Wednesday, February 6, 2008

'Jihad Sheilas' weren't duped, says ABC



Story from: news.com

So apparently ABC says they didnt trick the ladies. Whats your thoughts on this?

FOR as long as ABC journalists Mary Ann Jolley and Renata Gombac have been working on Jihad Sheilas, tension has been mounting within the corridors of the national broadcaster.

Another ABC journalist, investigative reporter Sally Neighbour, had been working on securing the story of Australian women and radical Islam for the program she was working for, Four Corners.

But it was Jolley and Gombac who persuaded Raisah bint Alan Douglas and Rabiah Hutchinson to be interviewed on camera.

Jolley works for Foreign Correspondent and Gombac for the ABC's stand-alone investigative unit, which produces stories for programs across the news and current affairs division. They spent about six months working on this project, with a senior producer, Deb Masters, brought in at a later stage as executive producer.

Inside the ABC, the program's detractors say it has taken too long to make and has cost too much.

However, the ABC's head of national programs, Alan Sunderland, would not be drawn on the ABC's internal politics.

Alan Sunderland, who has managed the program for the news division, said when Jolley and Gombac told him they had secured interviews with the women, several options for telling the story were discussed, ranging from Four Corners through to Foreign Correspondent and The 7.30 Report to Australian Story and a one-off news special. It is understood Australian Story had no involvement at any stage in the project.

However, Alan Sunderland insists once the filming had started, the women were not given the impression it was for Australian Story. Based on the tone of the story and the type of material gathered, it was decided to commission a news special, he says. After initially co-operating, one and then both women withdrew their support.

Alan Sunderland rejects the accusation they were tricked into telling their story by a promise it would be on Australian Story, a subject-led format that has no narrator and allows subjects to tell their story at length.

"I am comfortable they have behaved with integrity," he said of Gombac and Jolley.

"The program was always going to be about two women who had not told their stories on television before.

"They understood they were doing it as a documentary-style program. They were told it would be fair and not necessarily sympathetic and they knew they would have no editorial control."

Tuesday, February 5, 2008

Bali survivor slams Islam matriarch


Link to story here Thanks to news.com.au



A SURVIVOR of the first Bali bombing said the "star" of last night's ABC documentary Jihad Sheilas would be hunted down after her hardline comments about the victims.

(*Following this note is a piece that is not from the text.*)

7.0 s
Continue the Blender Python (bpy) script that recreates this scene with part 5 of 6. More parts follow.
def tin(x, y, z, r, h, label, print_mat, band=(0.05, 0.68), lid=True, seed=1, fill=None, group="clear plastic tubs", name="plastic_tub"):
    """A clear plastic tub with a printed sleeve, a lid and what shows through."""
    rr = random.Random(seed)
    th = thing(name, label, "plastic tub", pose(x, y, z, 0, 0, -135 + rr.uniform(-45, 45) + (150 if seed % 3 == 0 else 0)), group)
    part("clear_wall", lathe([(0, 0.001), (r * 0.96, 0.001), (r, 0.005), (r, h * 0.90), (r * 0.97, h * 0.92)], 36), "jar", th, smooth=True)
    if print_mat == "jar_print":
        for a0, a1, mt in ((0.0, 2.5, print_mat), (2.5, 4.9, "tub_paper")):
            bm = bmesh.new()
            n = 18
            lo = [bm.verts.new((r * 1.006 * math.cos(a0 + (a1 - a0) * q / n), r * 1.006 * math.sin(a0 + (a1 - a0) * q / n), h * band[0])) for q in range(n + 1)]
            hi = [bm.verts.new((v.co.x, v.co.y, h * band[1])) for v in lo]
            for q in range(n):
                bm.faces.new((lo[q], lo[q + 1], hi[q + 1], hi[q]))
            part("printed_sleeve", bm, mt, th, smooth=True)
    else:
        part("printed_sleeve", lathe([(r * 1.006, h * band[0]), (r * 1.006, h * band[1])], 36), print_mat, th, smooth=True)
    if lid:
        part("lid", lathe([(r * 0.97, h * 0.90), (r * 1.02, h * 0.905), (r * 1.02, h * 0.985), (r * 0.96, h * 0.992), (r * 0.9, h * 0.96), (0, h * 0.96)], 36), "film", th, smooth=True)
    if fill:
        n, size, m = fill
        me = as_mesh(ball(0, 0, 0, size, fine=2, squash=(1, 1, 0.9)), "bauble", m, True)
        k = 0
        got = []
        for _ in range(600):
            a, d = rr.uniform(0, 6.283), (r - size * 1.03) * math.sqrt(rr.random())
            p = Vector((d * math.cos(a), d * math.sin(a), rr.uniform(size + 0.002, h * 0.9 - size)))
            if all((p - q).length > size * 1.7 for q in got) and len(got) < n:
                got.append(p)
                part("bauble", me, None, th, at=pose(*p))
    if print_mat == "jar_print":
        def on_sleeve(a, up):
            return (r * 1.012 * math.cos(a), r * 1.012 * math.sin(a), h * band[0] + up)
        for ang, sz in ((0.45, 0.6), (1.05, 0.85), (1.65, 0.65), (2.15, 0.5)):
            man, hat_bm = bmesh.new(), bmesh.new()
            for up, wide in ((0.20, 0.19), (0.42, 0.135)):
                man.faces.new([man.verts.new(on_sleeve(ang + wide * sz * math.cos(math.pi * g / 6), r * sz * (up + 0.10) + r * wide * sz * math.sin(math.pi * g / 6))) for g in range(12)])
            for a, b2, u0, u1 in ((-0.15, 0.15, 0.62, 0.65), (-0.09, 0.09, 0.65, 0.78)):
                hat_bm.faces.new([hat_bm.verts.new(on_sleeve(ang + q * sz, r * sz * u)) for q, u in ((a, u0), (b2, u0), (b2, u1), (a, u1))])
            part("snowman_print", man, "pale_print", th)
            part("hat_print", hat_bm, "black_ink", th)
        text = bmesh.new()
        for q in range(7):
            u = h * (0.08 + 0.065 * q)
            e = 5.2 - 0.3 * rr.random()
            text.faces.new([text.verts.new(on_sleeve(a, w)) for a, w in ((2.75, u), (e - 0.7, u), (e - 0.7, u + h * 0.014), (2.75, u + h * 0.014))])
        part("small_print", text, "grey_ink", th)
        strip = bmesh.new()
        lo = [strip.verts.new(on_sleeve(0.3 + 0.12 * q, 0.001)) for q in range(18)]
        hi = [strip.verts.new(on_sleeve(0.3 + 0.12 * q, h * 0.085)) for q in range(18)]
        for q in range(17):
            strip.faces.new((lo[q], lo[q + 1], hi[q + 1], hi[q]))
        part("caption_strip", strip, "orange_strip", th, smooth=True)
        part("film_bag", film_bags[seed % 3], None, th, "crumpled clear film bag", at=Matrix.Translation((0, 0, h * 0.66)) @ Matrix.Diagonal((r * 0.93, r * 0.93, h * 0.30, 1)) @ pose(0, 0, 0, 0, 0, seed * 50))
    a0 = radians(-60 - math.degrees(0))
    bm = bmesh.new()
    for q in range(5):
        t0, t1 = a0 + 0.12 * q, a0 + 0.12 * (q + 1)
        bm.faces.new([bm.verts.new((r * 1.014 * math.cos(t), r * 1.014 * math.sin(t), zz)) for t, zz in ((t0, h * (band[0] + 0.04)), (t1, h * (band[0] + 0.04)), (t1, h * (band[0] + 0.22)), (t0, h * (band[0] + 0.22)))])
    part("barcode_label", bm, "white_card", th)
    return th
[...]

Peter Hughes said Rabiah Hutchinson, the so-called matriarch of radical Islam in Australia, was uninformed and utterly insensitive.

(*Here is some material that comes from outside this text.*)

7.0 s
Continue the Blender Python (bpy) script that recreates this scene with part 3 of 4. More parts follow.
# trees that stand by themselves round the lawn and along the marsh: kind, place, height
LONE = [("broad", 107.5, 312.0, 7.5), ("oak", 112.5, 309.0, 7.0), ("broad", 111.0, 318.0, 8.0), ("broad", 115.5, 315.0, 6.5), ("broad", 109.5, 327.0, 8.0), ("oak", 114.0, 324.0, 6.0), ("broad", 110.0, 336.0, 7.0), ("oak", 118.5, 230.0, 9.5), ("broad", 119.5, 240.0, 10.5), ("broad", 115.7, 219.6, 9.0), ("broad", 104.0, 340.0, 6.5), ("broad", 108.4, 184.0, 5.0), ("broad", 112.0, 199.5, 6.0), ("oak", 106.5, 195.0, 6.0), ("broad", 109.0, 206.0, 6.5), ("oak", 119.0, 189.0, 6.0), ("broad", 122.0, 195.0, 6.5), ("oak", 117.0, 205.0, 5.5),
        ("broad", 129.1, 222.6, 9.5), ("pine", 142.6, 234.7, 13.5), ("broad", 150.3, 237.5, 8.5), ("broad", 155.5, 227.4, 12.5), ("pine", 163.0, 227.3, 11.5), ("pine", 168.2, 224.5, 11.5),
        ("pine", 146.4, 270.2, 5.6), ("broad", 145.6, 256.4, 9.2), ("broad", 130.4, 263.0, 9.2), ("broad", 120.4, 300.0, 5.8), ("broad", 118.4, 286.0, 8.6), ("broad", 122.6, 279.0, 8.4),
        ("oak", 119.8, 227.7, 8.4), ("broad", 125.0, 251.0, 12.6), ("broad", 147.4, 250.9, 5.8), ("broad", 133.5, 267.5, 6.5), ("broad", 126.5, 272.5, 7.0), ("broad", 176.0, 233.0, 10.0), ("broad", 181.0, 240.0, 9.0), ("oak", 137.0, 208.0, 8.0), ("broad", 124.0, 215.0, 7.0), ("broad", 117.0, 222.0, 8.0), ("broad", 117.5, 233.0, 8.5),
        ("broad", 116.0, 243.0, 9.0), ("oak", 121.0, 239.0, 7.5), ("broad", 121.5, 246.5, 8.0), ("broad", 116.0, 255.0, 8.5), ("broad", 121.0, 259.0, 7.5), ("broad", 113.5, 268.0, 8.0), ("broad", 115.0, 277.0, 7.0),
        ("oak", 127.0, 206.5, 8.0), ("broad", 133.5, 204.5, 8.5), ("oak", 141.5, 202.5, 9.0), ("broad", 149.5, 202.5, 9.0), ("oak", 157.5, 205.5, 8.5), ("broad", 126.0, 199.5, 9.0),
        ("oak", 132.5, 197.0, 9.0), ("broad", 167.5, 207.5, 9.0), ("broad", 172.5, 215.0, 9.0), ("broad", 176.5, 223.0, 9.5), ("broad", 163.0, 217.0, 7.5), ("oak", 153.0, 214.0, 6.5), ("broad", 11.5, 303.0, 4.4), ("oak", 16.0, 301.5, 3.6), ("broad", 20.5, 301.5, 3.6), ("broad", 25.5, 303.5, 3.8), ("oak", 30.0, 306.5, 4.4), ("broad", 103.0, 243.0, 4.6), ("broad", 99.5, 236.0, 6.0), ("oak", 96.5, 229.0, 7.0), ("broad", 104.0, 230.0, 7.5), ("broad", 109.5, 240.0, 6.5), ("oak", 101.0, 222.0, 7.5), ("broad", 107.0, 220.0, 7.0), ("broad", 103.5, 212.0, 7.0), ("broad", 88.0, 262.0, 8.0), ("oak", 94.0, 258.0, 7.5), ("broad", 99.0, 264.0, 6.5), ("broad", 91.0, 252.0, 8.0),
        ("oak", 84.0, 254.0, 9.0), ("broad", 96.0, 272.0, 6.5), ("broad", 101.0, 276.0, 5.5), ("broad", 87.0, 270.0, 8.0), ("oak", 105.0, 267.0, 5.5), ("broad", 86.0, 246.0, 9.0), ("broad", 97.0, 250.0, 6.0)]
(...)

"It's like going back to that moment when the suicide bomber was standing next to me," said Mr Hughes, who nearly died after the October 2002 attack in which 202 people, including 88 Australians, were killed.

Mr Hughes warned there would be some people in the community who would hunt down Ms Hutchinson, who, fearing exactly that, attempted to have the show stopped on the grounds it misrepresented the views of herself and friend Raisah bint Alan Douglas.

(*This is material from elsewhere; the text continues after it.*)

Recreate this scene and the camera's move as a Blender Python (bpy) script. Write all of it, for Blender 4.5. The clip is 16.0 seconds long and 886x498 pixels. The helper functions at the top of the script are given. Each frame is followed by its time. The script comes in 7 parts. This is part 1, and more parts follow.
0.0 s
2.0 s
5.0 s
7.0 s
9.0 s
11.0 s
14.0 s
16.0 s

In the hour-long documentary, Ms Hutchinson, who was married to the former Australian leader of Jemaah Islamiah, the terror group responsible for the bombing, was asked about the attack.

"Do I feel for the people that died? Not as much as I feel for those 200 Afghani people that gave me and my children shelter," Ms Hutchinson said.

"Why? Because they weren't holidaying in someone's country, sometimes engaging in child pornography or pedophilia or drug-taking."

John Harrison, who lost his daughter Nicole in the bombing, said Ms Hutchinson's comments followed the news that the Bali bombers had been granted another appeal. "I hope to Christ that someone belonging to her, like a son or a daughter, gets killed somewhere along the line and she suffers like we have," he said.

Ms Douglas and Ms Hutchinson have accused the documentary makers of deceitful and unethical conduct, saying they were tricked into participating.

They have told The Australian they were approached separately by an ABC crew last year. They said they were explicitly and repeatedly told the material would be used on the ABC's long-running Australian Story, a show Ms Douglas described as patriotic and sympathetic. She was told the program would focus on the women's conversion to Islam, not their alleged links to extremists.

The women, neither of whom was allowed to see the program before it went to air last night, are concerned it portrays them as traitors.

Ms Hutchinson said she had already been abused after being recognised from a promotion for the show.

They delivered a letter of protest to the ABC's Sydney headquarters on Monday. Neither Ms Hutchinson nor Ms Douglas has ever faced terrorism-related charges but both are known to the authorities for their alleged links to extremists and terrorist groups.

Ms Hutchinson also mounted a spirited defence of her religion in the program but denied having any involvement with militants.

"I would defend Islam with my life," she said. "So that makes me a filthy, dirty, subhuman terrorist that deserves anything that anybody and everybody wants to do to them. Does that mean I'm going to go and lob grenades out of the bus in Lakemba? No, it doesn't."